Com a Brigada Dessalines, Sem Terra ajudam movimentos sociais no Haiti

Por Marsílea Gombata
Da Carta Capital

Por Marsílea Gombata
Da Carta Capital

Com foco na educação voltada para a agroecologia e na articulação de movimentos camponeses, membros do Movimento dos Trabalhadores Sem Terra (MST) e de outros movimentos sociais da América Latina auxiliam agricultores haitianos e lideranças políticas através da Brigada Dessalines. O grupo, batizado em homenagem ao libertador haitiano Jean-Jacques Dessalines, está no Haiti desde 2009 e surgiu como uma espécie de resposta à proposta de cooperação militar por meio da Missão das Nações Unidas para Estabilização no Haiti (Minustah).

Em 2004, quando foi anunciada a vinda de tropas estrangeiras ao Haiti, movimentos sociais haitianos fizeram um apelo a companheiros da América Latina, para que ali fizessem um outro tipo de cooperação, que não fosse o militar.

“A compreensão que todos tinham do Haiti era a de que isso aqui era um caos, e a melhor forma de ajudar era enviar os militares”, explica o cearense Flavio Barbosa, membro do MST que compõe a brigada há dois anos, sobre a “ideia paternalista” de o país precisar de uma intervenção para caminhar com as próprias pernas. “De imediato, então, houve esse rechaço pelos movimentos sociais, levando a Via Campesina a pensar em uma ajuda alternativa em resposta à Minustah”.

Articulada pela Via Campesina Brasil, a Brigada começou a ser idealizada no mesmo ano em que as tropas estrangeiras chegaram ao país. Antes de se instalarem em solo haitiano em janeiro de 2009, os membros do projeto passaram por dois meses de treinamento na Escola Nacional Florestan Fernandes, fundada pelo MST. O grupo, que inicialmente tinha dez membros, passou a ter 76 quando do terremoto de 2010. Hoje conta com dois brasileiros, um cubano e uma argentina.

Dentre seus principais aliados estão os movimentos camponeses Tet Kole, MPP, MPNKP e KROS, que formam a Via Campesina Haiti. O setor agrícola haitiano está carente de investimentos do Estado há décadas e hoje encontre-se praticamente voltado à subsistência, mas mais de 40% da população tem na produção agrícola sua principal atividade.


Hoje, com os quatro membros vivendo na região rizicultora de Artibonite, a brigada mantém reuniões semanais em escolas ou comunidades locais, onde há aulas de educação ambiental e agroecologia, na formação de agentes comunitários para a produção de alimentos, além de trabalhar para a capacitação de novas lideranças políticas. 

Um dos maiores objetivos da brigada, no entanto, é fortalecer um programa de cooperação de produção agrícola local (como mostra a foto abaixo).

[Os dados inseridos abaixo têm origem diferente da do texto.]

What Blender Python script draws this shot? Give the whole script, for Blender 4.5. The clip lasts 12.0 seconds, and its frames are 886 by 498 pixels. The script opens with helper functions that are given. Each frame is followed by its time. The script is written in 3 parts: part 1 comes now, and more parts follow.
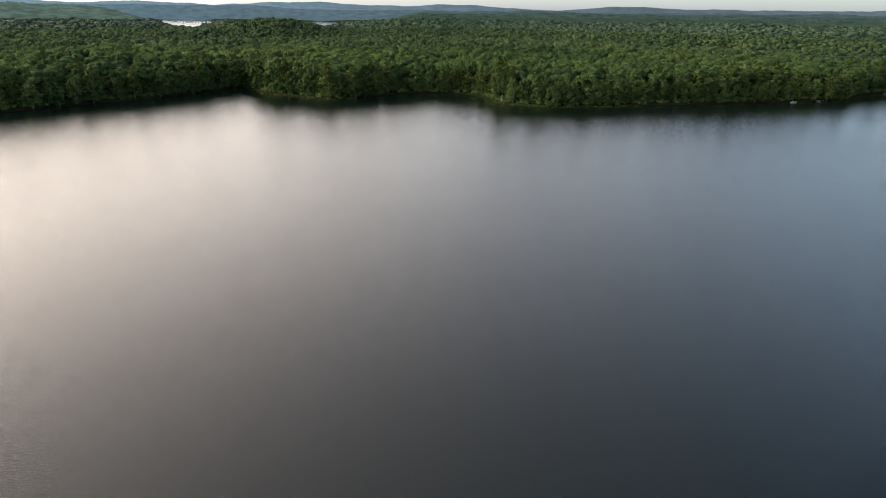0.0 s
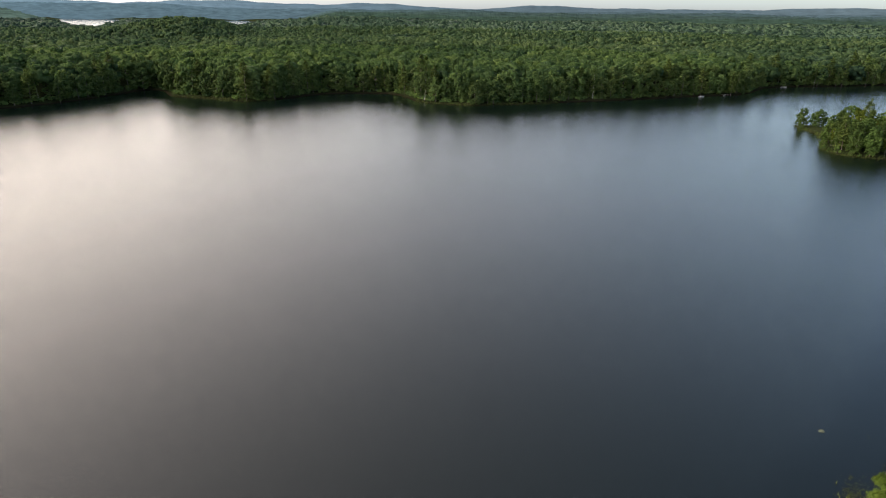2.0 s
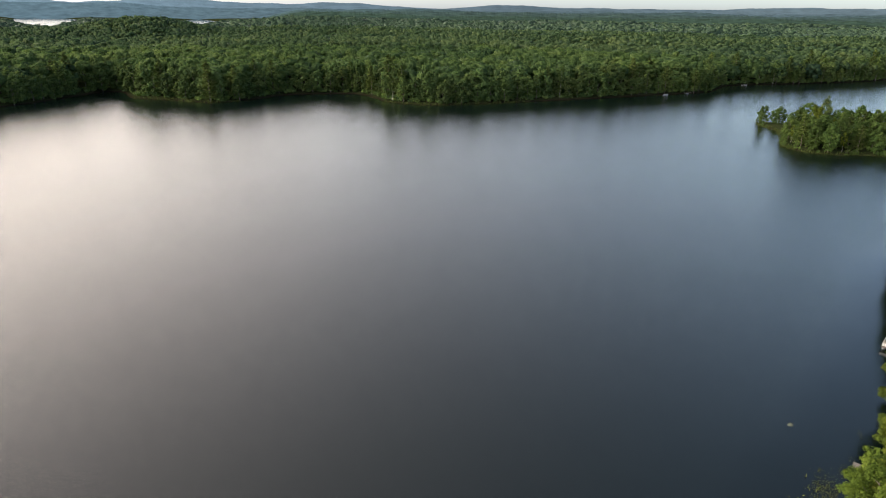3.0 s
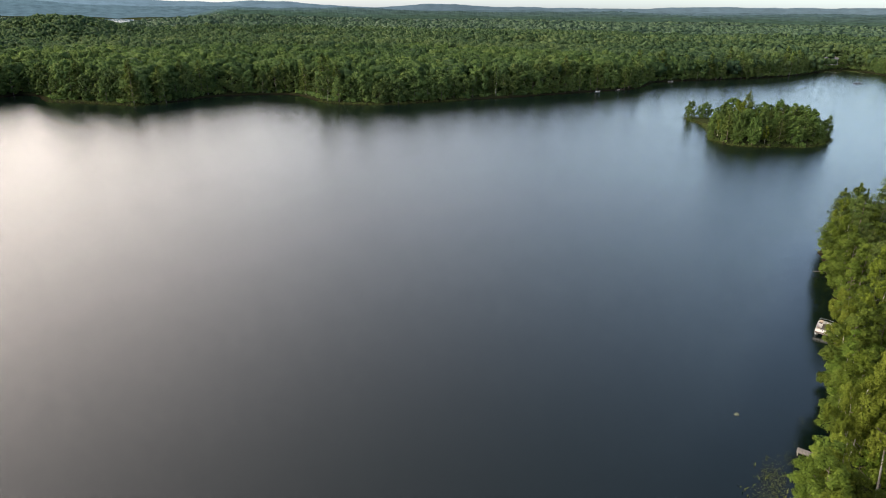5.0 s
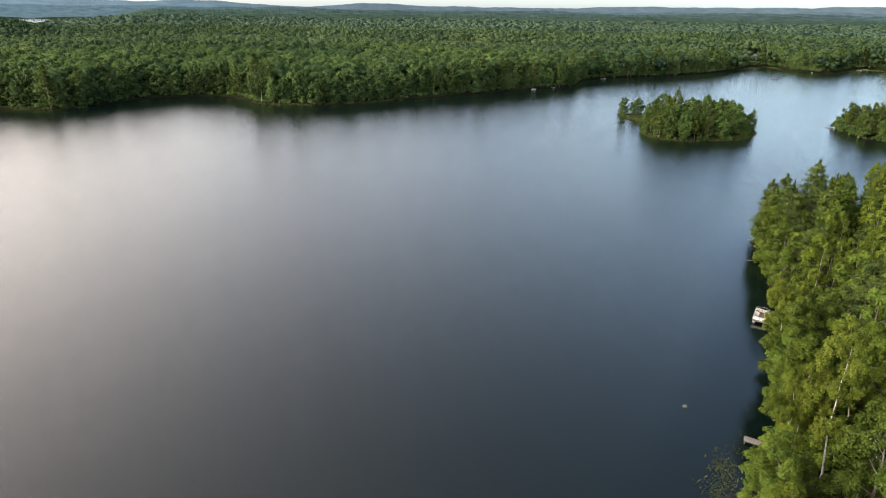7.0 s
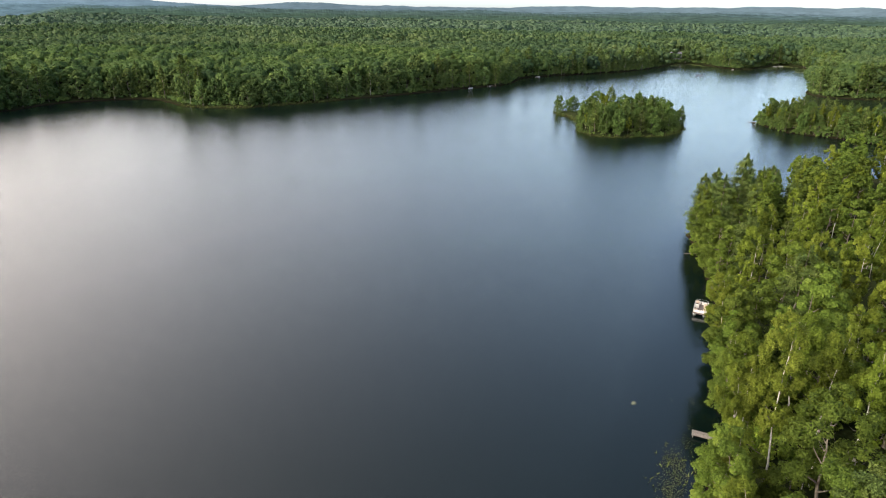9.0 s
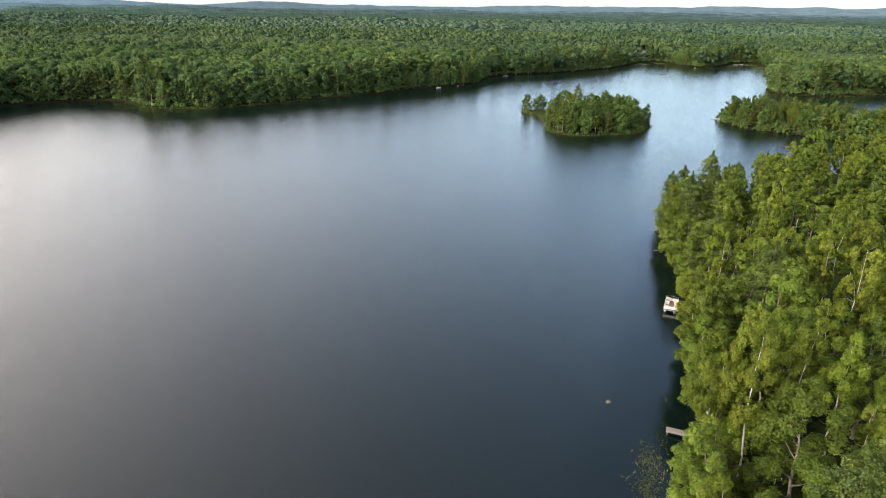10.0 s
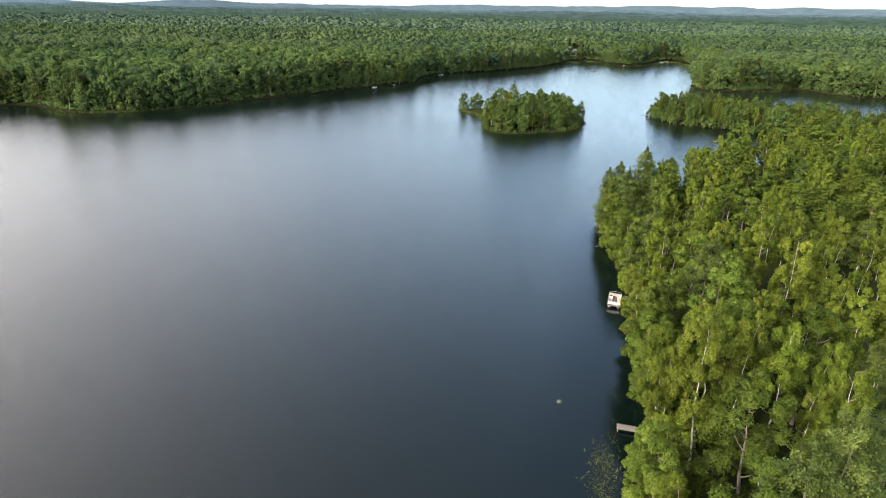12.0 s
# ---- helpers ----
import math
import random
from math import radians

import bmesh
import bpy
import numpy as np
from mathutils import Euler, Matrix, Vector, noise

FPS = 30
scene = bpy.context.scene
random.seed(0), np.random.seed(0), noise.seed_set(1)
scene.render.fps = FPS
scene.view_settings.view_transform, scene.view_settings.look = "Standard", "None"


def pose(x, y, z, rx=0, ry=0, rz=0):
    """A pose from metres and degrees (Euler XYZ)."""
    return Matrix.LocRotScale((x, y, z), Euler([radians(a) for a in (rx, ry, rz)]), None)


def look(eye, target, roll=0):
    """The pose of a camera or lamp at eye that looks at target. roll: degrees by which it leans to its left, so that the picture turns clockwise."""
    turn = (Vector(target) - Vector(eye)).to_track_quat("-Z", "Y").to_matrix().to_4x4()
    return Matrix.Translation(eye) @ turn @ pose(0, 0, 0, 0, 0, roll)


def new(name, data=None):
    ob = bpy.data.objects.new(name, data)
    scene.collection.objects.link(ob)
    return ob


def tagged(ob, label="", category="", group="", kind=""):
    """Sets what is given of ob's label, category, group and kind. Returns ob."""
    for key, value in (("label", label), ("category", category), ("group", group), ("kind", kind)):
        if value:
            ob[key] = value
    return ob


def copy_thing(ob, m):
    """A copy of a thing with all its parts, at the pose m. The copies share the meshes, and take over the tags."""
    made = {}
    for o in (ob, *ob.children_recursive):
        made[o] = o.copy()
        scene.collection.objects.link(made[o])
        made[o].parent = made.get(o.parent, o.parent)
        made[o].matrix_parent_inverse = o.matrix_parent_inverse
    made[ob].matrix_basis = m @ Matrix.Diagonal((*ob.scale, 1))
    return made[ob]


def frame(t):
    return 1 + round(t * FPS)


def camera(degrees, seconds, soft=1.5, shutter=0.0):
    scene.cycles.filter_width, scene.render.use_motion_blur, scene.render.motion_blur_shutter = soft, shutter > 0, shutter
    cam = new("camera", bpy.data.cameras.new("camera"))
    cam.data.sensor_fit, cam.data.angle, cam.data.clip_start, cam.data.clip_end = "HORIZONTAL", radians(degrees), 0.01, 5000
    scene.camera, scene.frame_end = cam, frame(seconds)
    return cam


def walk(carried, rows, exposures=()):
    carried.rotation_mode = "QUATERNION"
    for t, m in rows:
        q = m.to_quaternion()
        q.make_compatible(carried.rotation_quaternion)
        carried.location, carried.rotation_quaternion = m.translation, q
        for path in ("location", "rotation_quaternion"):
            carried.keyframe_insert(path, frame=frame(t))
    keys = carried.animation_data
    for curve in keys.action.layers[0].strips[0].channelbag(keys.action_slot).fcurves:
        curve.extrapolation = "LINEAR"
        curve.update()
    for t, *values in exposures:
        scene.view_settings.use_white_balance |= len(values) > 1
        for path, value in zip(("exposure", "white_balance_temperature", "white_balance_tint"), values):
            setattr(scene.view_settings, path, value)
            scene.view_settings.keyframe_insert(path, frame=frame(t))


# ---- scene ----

No ano de 2010, por exemplo, o grupo conseguiu instalar 150 cisternas em casas de camponeses, com doação do governo da Bahia. Cada uma delas é hoje utilizada em média por cinco famílias.

Ao longo desses anos no país, o movimento vem trabalhando a recuperação do solo, instalou centros de reprodução de sementes de legumes, a fim de combater a dependência do produto importado, assim como viveiros de reflorestamento no país onde a atividade de extração é contínua e o carvão vegetal, a principal fonte de renda alternativa do camponês.

Desafios

No campo político, o trabalho desenvolvido pela Brigada Dessalines é o de ajudar na articulação dos movimentos sociais locais para que possam reivindicar suas demandas – como a atual luta dos rizicultores contra o aumento dos preços do adubo. “O grande problema do Haiti, no entanto, é que aqui os movimentos dependem muitos das ONGs. Seria preciso uma liderança forte para uni-los”, observa Ramiro Cuesta, 47 anos, membro da brigada que vem do Centro Martin Luther King, de Cuba.

Para a argentina Victoria Marinelli, da Frente Popular Darío Santillán (FPDS), a falta de unidade entre os movimentos é hoje um problema pelo qual passam muitos países da América Latina e não apenas o Haiti. “A nossa missão, portanto, é fortalecer essas articulações para que possam caminhar rumo a uma mudança social que busca a soberania alimentar”.

Um dos caminhos para isso, lembra Barbosa, é cobrar do governo brasileiro a retirada das tropas do Haiti para que os gastos militares (R$ 2,1 bilhões de 2004 a 2013) sejam convertidos em um ouro tipo de ajuda, que possa responder às demandas na área social do país mais pobre das Américas.